Open rgerkin opened 3 years ago

rgerkin commented 3 years ago

@roads We've been trying to explore the sensitivity of our fit parameters, and using e.g. Fisher information as a measure of uncertainty (by computing the second partial derivatives of parameters at the MLE). It's not totally clear to me what the most efficient way to do this, but our approach has been something like:

  1. Extract all the fitted parameters from the model, and call these the initial values for the next step e.g. rho_0, beta_0, etc.
  2. Run a function like this:
def plot_mse(model, var_scope, var_name, var_0, multiples):
    mses = []
    for multiple in tqdm(multiples):
        if var_scope == 'similarity':
            setattr(model.kernel.similarity, var_name, var_0*multiple)
        elif var_scope == 'distance':
            setattr(model.kernel.distance, var_name, var_0*multiple)
        model.compile(**compile_kwargs)
        result = model.evaluate(ds_obs_train, verbose=0, return_dict=True)
        print(var_0*multiple, result['mse'])
        mses.append(result['mse'])
    plt.plot(var_0*multiples, mses)

multiples = np.logspace(-1, 1, 100)  # Scan from 1/10th to 10x the fitted value of the parameter:
plot_mse(model, "distance", "rho", rho_0, multiples)
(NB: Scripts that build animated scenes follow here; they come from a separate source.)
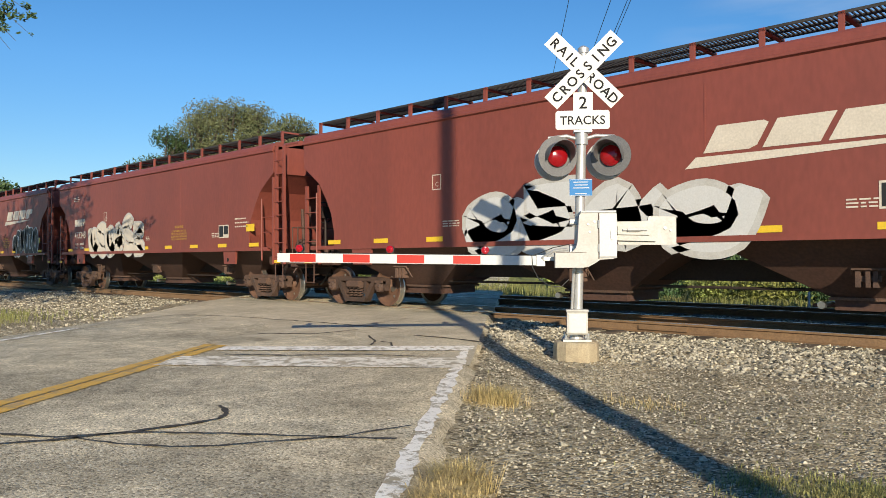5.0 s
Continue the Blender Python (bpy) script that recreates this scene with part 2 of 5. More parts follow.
def ground_material():
    """Grey-brown gravel and grit near the track, rough grass beyond it."""
    m = aggregate("gravelly_ground", (0.085, 0.069, 0.042), (0.36, 0.295, 0.178), (0.84, 0.74, 0.53), 0.026, 0.3, 0.9)
    n, l = m.node_tree.nodes, m.node_tree.links
    b = n["Principled BSDF"]
    old = b.inputs["Base Color"].links[0].from_socket
    geo, sep, tex = n.new("ShaderNodeNewGeometry"), n.new("ShaderNodeSeparateXYZ"), n.new("ShaderNodeTexNoise")
    tex.inputs["Scale"].default_value = 0.6
    l.new(geo.outputs["Position"], sep.inputs[0])
    l.new(geo.outputs["Position"], tex.inputs["Vector"])
    add = n.new("ShaderNodeMath")
    add.operation = "MULTIPLY_ADD"
    add.inputs[1].default_value = 3.0
    l.new(tex.outputs[0], add.inputs[0])
    l.new(sep.outputs[1], add.inputs[2])
    mr, mix = n.new("ShaderNodeMapRange"), n.new("ShaderNodeMix")
    mr.inputs[1].default_value, mr.inputs[2].default_value = 8.2, 9.2
    l.new(add.outputs[0], mr.inputs[0])
    mix.data_type = "RGBA"
    mix.inputs["B"].default_value = (0.20, 0.21, 0.07, 1)
    l.new(mr.outputs[0], mix.inputs["Factor"])
    l.new(old, mix.inputs["A"])
    l.new(mix.outputs["Result"], b.inputs["Base Color"])
    return m


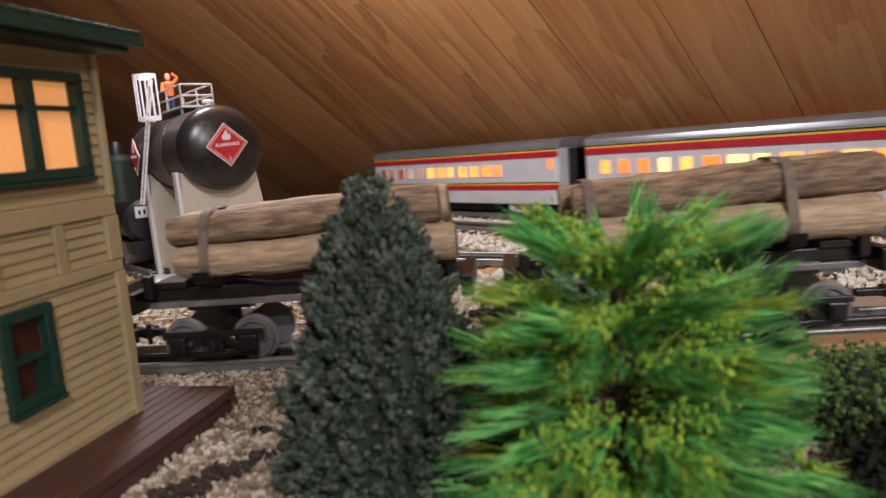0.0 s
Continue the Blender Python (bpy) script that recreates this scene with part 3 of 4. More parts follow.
def signal_tower():
    """Local axes: x out of the long wall, y towards the track, z up; the wall's far corner is the origin."""
    t = thing("signal_tower", FACE, "tan clapboard toy signal tower with green roof and windows", "building")
    W, Z, DEEP = 0.112, 0.1395, 0.075
    openings = ((0.0148, 0.0552, 0.0980, 0.1270), (0.0429, 0.0566, 0.0268, 0.0516), (0.064, 0.104, 0.0980, 0.1270))

    def shell():
        bm = bmesh.new()
        cols = sorted({0.002, W, *[v for o in openings for v in o[:2]]})
        rows = sorted({0.0, Z, *[v for o in openings for v in o[2:]]})
        for a, b in zip(cols, cols[1:]):
            for z, top in zip(rows, rows[1:]):
                if not any(o[0] <= a and o[1] >= b and o[2] <= z and o[3] >= top for o in openings):
                    span((-0.003, -a, z), (0, -b, top), 0, bm)
        bmesh.ops.remove_doubles(bm, verts=bm.verts, dist=0.00001)
        return bm

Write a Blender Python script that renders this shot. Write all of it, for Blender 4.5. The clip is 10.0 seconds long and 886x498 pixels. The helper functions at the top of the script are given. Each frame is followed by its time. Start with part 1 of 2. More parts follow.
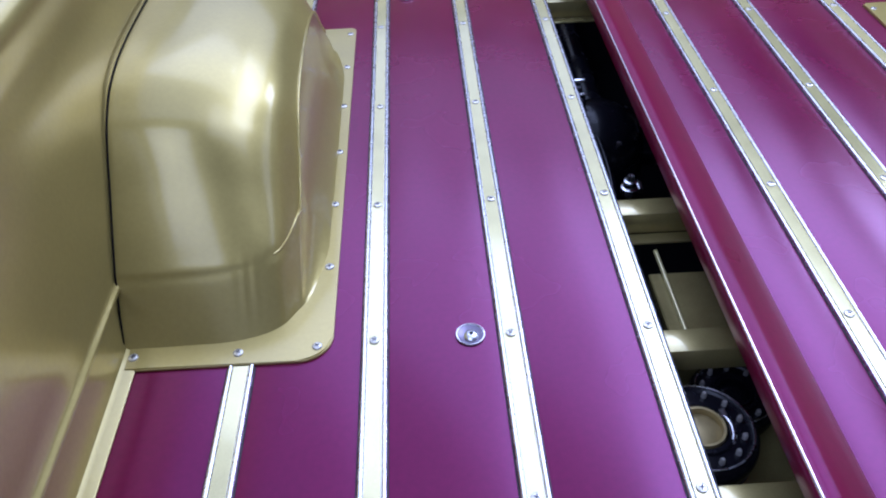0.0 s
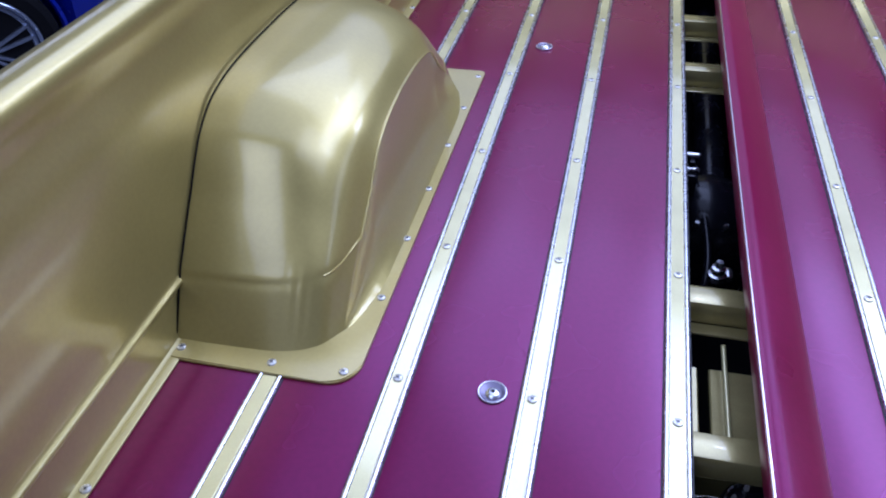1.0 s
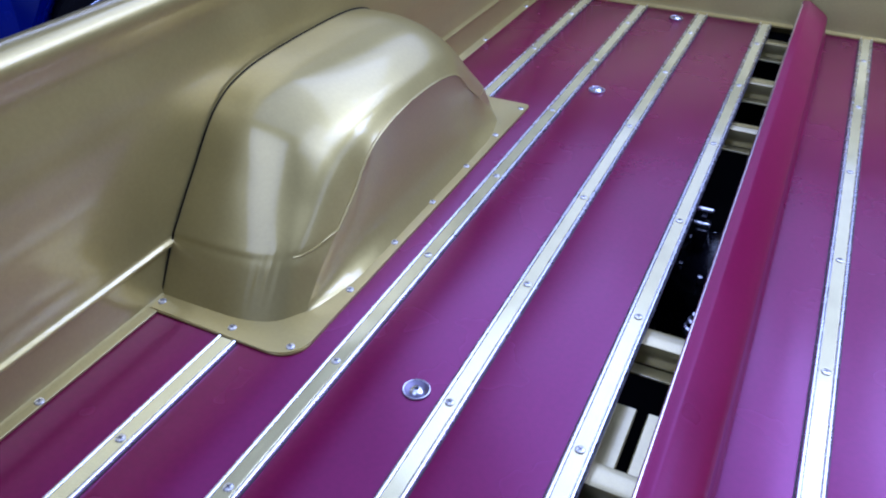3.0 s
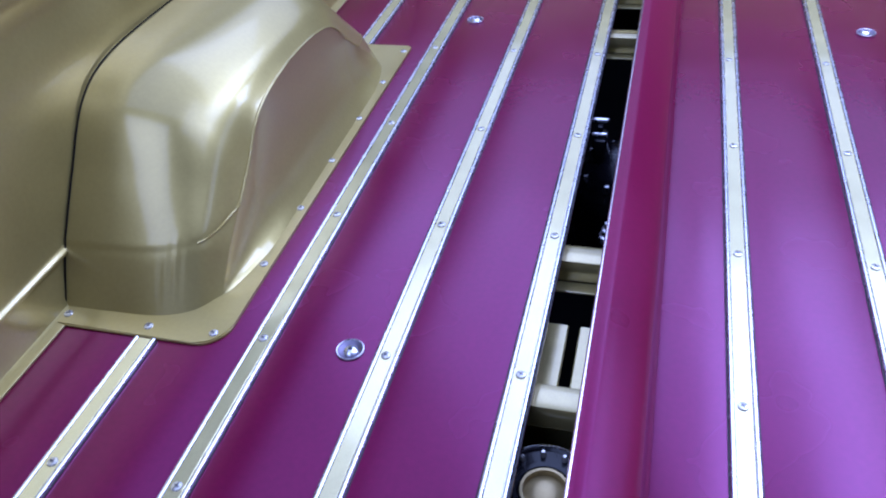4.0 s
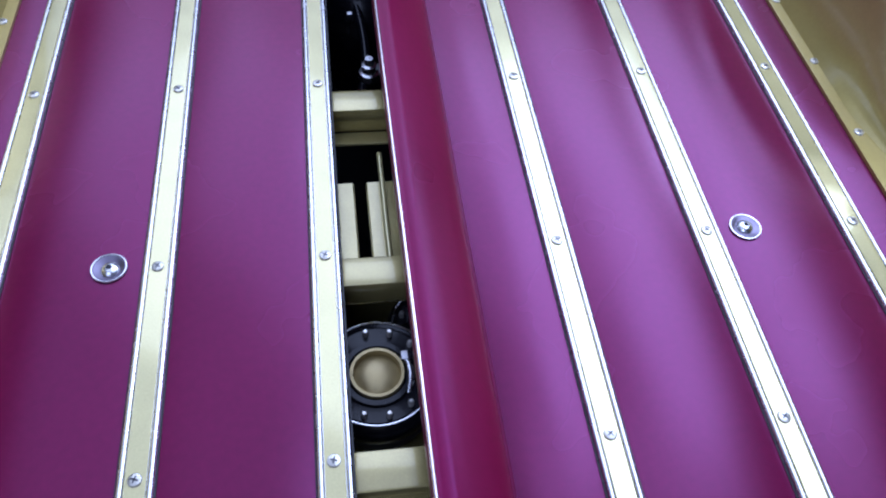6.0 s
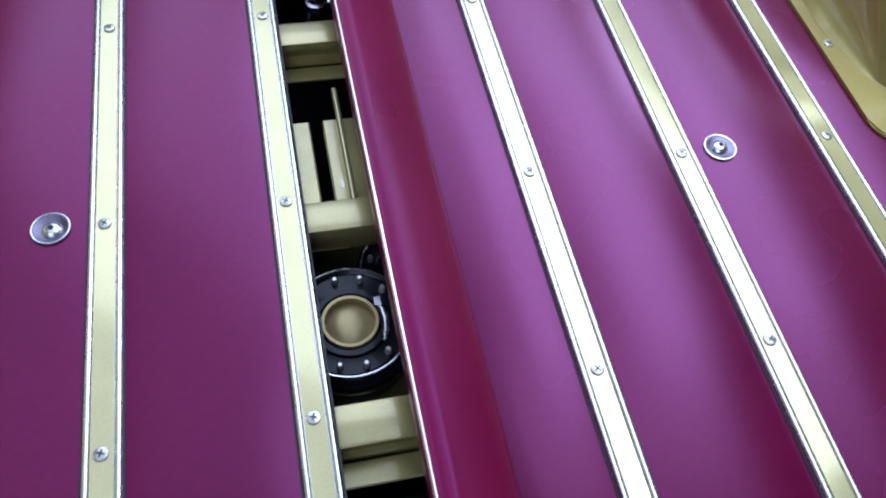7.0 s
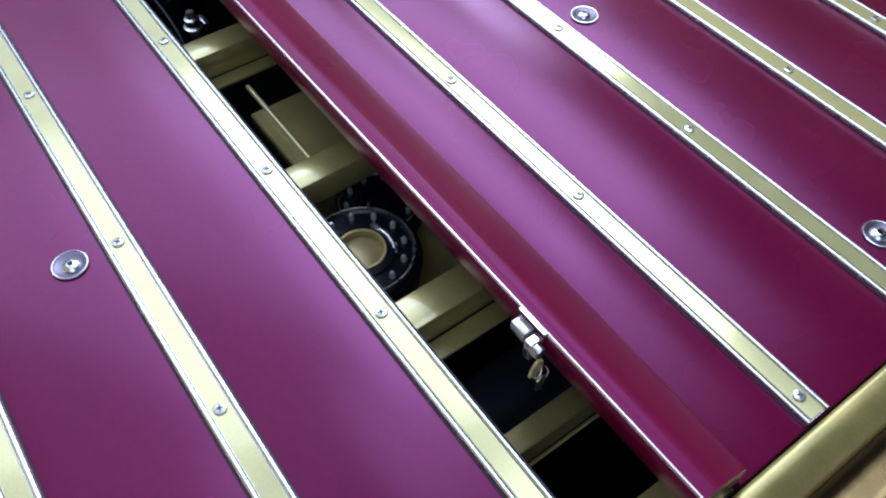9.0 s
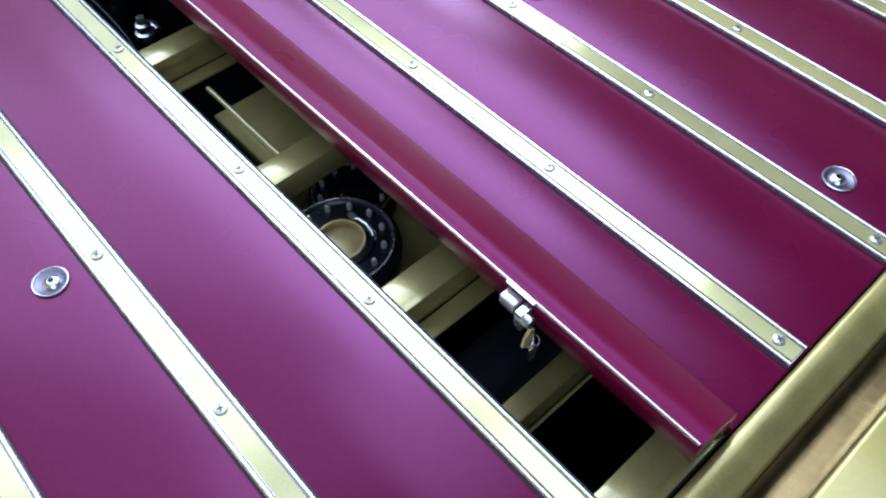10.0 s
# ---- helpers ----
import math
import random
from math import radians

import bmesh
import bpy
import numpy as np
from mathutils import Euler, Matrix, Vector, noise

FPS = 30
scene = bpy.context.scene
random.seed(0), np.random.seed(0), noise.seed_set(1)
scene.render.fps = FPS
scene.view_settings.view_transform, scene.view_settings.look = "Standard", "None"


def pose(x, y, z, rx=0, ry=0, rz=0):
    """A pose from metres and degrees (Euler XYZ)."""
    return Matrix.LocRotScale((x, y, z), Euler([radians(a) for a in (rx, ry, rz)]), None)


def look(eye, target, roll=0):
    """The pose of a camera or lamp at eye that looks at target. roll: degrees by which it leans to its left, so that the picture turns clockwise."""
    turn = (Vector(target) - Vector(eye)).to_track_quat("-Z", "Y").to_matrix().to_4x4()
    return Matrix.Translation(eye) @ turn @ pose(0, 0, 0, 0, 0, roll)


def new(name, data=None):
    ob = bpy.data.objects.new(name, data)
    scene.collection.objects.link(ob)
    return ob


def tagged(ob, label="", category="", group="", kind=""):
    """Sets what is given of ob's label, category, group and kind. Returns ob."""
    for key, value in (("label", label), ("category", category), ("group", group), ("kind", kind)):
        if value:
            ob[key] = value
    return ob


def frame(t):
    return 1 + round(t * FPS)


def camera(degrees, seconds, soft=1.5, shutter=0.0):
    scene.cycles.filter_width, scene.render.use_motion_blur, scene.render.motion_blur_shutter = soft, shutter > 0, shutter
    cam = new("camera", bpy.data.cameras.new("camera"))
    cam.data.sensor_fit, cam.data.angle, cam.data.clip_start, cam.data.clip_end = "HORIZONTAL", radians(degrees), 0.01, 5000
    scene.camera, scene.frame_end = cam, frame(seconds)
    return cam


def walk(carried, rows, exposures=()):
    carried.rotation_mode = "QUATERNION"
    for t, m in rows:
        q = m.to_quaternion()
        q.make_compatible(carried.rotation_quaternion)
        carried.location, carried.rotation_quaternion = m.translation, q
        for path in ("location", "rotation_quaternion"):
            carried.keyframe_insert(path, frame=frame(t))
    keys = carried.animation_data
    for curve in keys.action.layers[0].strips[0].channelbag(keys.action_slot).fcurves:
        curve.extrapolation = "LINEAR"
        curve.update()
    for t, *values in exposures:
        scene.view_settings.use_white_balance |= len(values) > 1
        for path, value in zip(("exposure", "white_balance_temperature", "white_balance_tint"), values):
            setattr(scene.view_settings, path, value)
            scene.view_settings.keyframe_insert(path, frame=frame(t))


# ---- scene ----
PATH = [
    (0, (-0.2894, -0.7187, 0.7884), (-0.2614, 0.4452, -0.2349), -2.21),
    (0.5, (-0.1829, -0.7449, 0.8019), (-0.3553, 0.4154, -0.2112), -1.50),
    (1, (-0.1270, -0.6951, 0.8033), (-0.4233, 0.4826, -0.1598), -1.74),
    (1.5, (-0.0810, -0.6674, 0.8101), (-0.4651, 0.5103, -0.1216), -1.73),
    (2, (0.0357, -0.6908, 0.8100), (-0.4608, 0.4553, -0.1079), 0.35),
    (2.2, (0.0657, -0.6995, 0.8200), (-0.4623, 0.4312, -0.0994), 0.69),
    (3.3, (0.1326, -0.6906, 0.7922), (-0.4108, 0.4518, -0.1034), 0.73),
    (3.5, (0.1322, -0.6931, 0.7890), (-0.3665, 0.4556, -0.1244), -1.50),
    (4, (0.1313, -0.6822, 0.7852), (-0.2420, 0.4603, -0.1935), -5.59),
    (4.5, (0.0967, -0.6562, 0.7745), (-0.0560, 0.4365, -0.3142), -3.41),
    (5, (0.0791, -0.6231, 0.7598), (0.0401, 0.4039, -0.4005), -2.15),
    (5.5, (0.0418, -0.5822, 0.7443), (0.1594, 0.3866, -0.4600), 2.09),
    (5.7, (0.0342, -0.5656, 0.7426), (0.1833, 0.3768, -0.4790), 3.69),
    (6.8, (0.0023, -0.5307, 0.7019), (0.2757, 0.3169, -0.5666), 7.99),
    (7, (0.0090, -0.5198, 0.6983), (0.2821, 0.2810, -0.6004), 8.11),
    (7.5, (-0.0091, -0.5449, 0.6826), (0.2975, 0.2196, -0.6304), 8.83),
    (8, (-0.0224, -0.5928, 0.7003), (0.3493, 0.1294, -0.6199), 10.69),
    (8.5, (-0.1081, -0.6463, 0.7219), (0.3544, 0.1168, -0.5455), 6.99),
    (9, (-0.2126, -0.6404, 0.6979), (0.3471, 0.1047, -0.5406), 0.81),
    (9.5, (-0.2370, -0.6258, 0.6931), (0.3402, 0.0848, -0.5577), -1.67),
    (10, (-0.2377, -0.6357, 0.7058), (0.3682, 0.0431, -0.5490), -0.58),
]
cam = camera(58.9, 10.0, soft=2.0)
walk(cam, [(t, look(e, g, r)) for t, e, g, r in PATH],
     [(0, -0.05, 4850, 28), (2, -0.04, 4550, 34), (4.5, -0.06, 4450, 36), (5.5, -0.2, 4700, 30), (7, -0.2, 5100, 16), (8.5, -0.22, 5350, 12), (9.3, 0.02, 5200, 11), (10, 0.16, 5150, 9)])

# ---- world and light ----
world = bpy.data.worlds.new("hall_air")
scene.world = world
world.use_nodes = True
world.node_tree.nodes["Background"].inputs[0].default_value = (0.55, 0.62, 0.9, 1)
world.node_tree.nodes["Background"].inputs[1].default_value = 0.03
scene.view_settings.exposure = 0.0


def area_lamp(name, m, sx, sy, watts, colour):
    d = bpy.data.lights.new(name, "AREA")
    d.shape, d.size, d.size_y, d.energy, d.color = "RECTANGLE", sx, sy, watts, colour
    ob = new(name, d)
    ob.matrix_world = m
    return ob


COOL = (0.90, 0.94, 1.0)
area_lamp("ceiling_panel_lamp", pose(0.48, 1.75, 2.50, 0, 0, -30), 4.1, 2.0, 50, COOL)
area_lamp("ceiling_glow_lamp", pose(0.15, 3.0, 2.64), 3.9, 7.0, 112, COOL)
area_lamp("rear_ceiling_lamp", pose(1.1, -0.35, 2.52), 1.8, 1.1, 13, COOL)
# added fill for the tub noses, placed clear of the left side panel
area_lamp("rear_fill_lamp", pose(-1.4, -2.4, 3.1), 2.4, 2.4, 52, COOL)
area_lamp("right_hall_lamp", pose(5.6, 0.6, 2.75), 2.4, 3.5, 45, COOL)
# added fill that closes the tub shoulder's highlight, out of the planks' reflection
area_lamp("side_fill_lamp", pose(3.6, 2.6, 2.55), 2.0, 1.5, 110, COOL)
area_lamp("bright_panel_lamp", pose(1.45, 1.65, 2.47, 0, 0, 8), 1.4, 3.3, 53, COOL)
for y in (1.9, 3.2, 4.5, 5.8):
    area_lamp("left_hall_lamp", pose(-4.9, y, 2.75), 2.4, 0.85, 13, COOL)
for x, y in ((-4.6, 3.45), (-4.6, 4.95), (-5.3, 3.3), (-5.3, 4.4)):
    area_lamp("tube_lamp", pose(x, y, 2.6), 0.07, 0.5, 1.0, COOL)
for x, y in ((0.30, 2.0), (0.48, 1.9), (1.45, 1.3), (1.63, 1.2)):
    area_lamp("spot_lamp", pose(x, y, 2.45), 0.06, 0.06, 0.5, COOL)

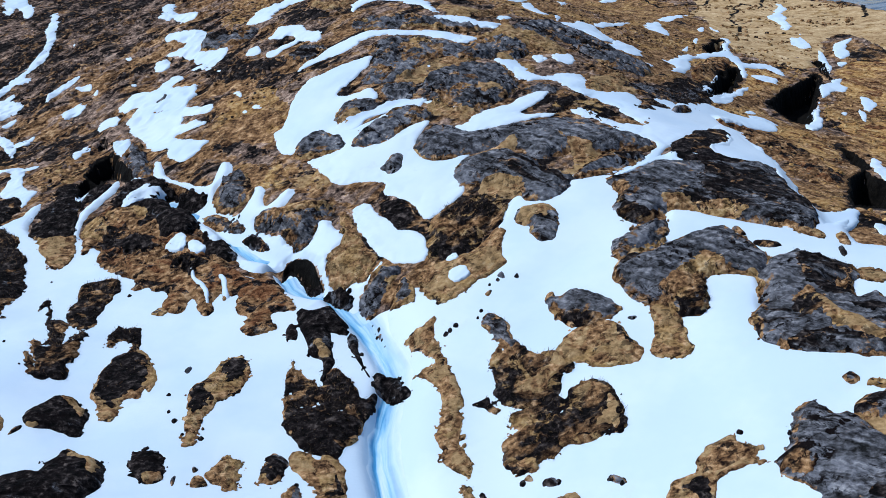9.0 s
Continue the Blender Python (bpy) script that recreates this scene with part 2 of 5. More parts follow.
PITS.append(outline((43.8, 157.9), (48.1, 165.9), (51.6, 170.6), (55.6, 176.7), (57.5, 178.3), (57.1, 173.4), (54.5, 167.9), (51.6, 160.7), (48.2, 151.6), (45.4, 151.1), (44.2, 154.1)))
PITS.append(outline((58.7, 184.9), (59.5, 184.4), (59.5, 179.8), (58.9, 174.3), (57.6, 173.5), (57.8, 178.0)))
PITS.append(outline((40.2, 115.6), (44.6, 127.2), (48.3, 132.2), (48.3, 127.8), (49.1, 126.2), (47.3, 119.3), (42.99, 107.10), (43.32, 111.66), (40.55, 109.87), (38.28, 108.82)))
PITS.append(outline((48.5, 142.2), (50.6, 141.0), (50.1, 134.5), (47.5, 130.7), (47.6, 136.5)))
PITS.append(outline((-42.2, 135.91), (-42.13, 139.39), (-40.89, 140.01), (-40.16, 141.29), (-38.76, 139.98), (-37.45, 137.51), (-36.4, 135.23), (-35.23, 132.45), (-36.23, 132.68), (-37.92, 133.95), (-39.26, 133.93), (-40.79, 134.55)))
PITS.append(outline((-42.4, 133.4), (-41.5, 135.1), (-38.4, 134.3), (-39.1, 133.0), (-40.1, 131.7), (-40.4, 128.3), (-41.3, 129.1), (-41.7, 131.5)))
PITS.append(outline((-42.8, 143.5), (-43.1, 146.1), (-42.4, 147.1), (-41.3, 144.8), (-40.7, 142.2), (-41.7, 141.6)))
PITS.append(outline((-15.16, 108.39), (-15.3, 110.75), (-14.9, 111.25), (-14, 111.05), (-12.62, 109.86), (-11.75, 108.46), (-11.31, 107.14), (-10.94, 105.84), (-11.41, 105.54), (-12.2, 105.73), (-12.98, 106.96), (-13.75, 108.5), (-14.45, 109.74), (-14.87, 109.48)))


def hills(x, y):
    z = LEVEL + RISE * 420 * np.tanh(y / 420)
    for cx, cy, reach, height in HILLS:
        z = z + height * np.exp(-((x - cx) ** 2 + (y - cy) ** 2) / (2 * reach * reach))
    return z


def pits(x, y):
    """Metres into the nearest cut bank."""
    best = np.full(x.shape, -50.0)
    for ring in PITS:
        near = (x > ring[:, 0].min() - 4) & (x < ring[:, 0].max() + 4) & (y > ring[:, 1].min() - 4) & (y < ring[:, 1].max() + 4)
        if near.any():
            best[near] = np.maximum(best[near], inside(x[near], y[near], ring))
    close = best > -4
    best[close] += 2.2 * (y[close] / 165) ** 3 * (rugged(x[close], y[close], 3.0, 4, 0.7) - 0.5)
    return best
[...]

Which then plots the MSE vs the value of one parameter, e.g. rho. One issue is that sometimes the MSE is almost totally insensitive to that parameter, so I wonder if we are doing something wrong, and particularly if ds_obs_train is not the right chunk of data (we generate it the same way you do in your examples).

As a sort of positive control, I even tried something like the above but with changing the embedded coordinates themselves. This should completely wreck MSE, but even that doesn't really work. We are just directly assigning to the embedding, e.g. model.stimuli.embedding.weights[0] *= multiple, though maybe this isn't actually changing the coordinate and that is more of a window into the value and not the actual value.

If you have time to meet with us about any of this next week or beyond let me know.

rgerkin commented 3 years ago

@colemanliyah @slamm1

roads commented 3 years ago

If I understand the setup, I think ds_obs_train is the correct chunk of data.

For updating the model weights, I would try using TF assign. Python's builtin setattr may be a workable solution, but I don't know how it interacts with the internals of TF's graph. For the embeddings weights, this would look something like model.stimuli.embedding.embeddings.assign(new_weights).

Yes, happy to chat. I'll send you a DM.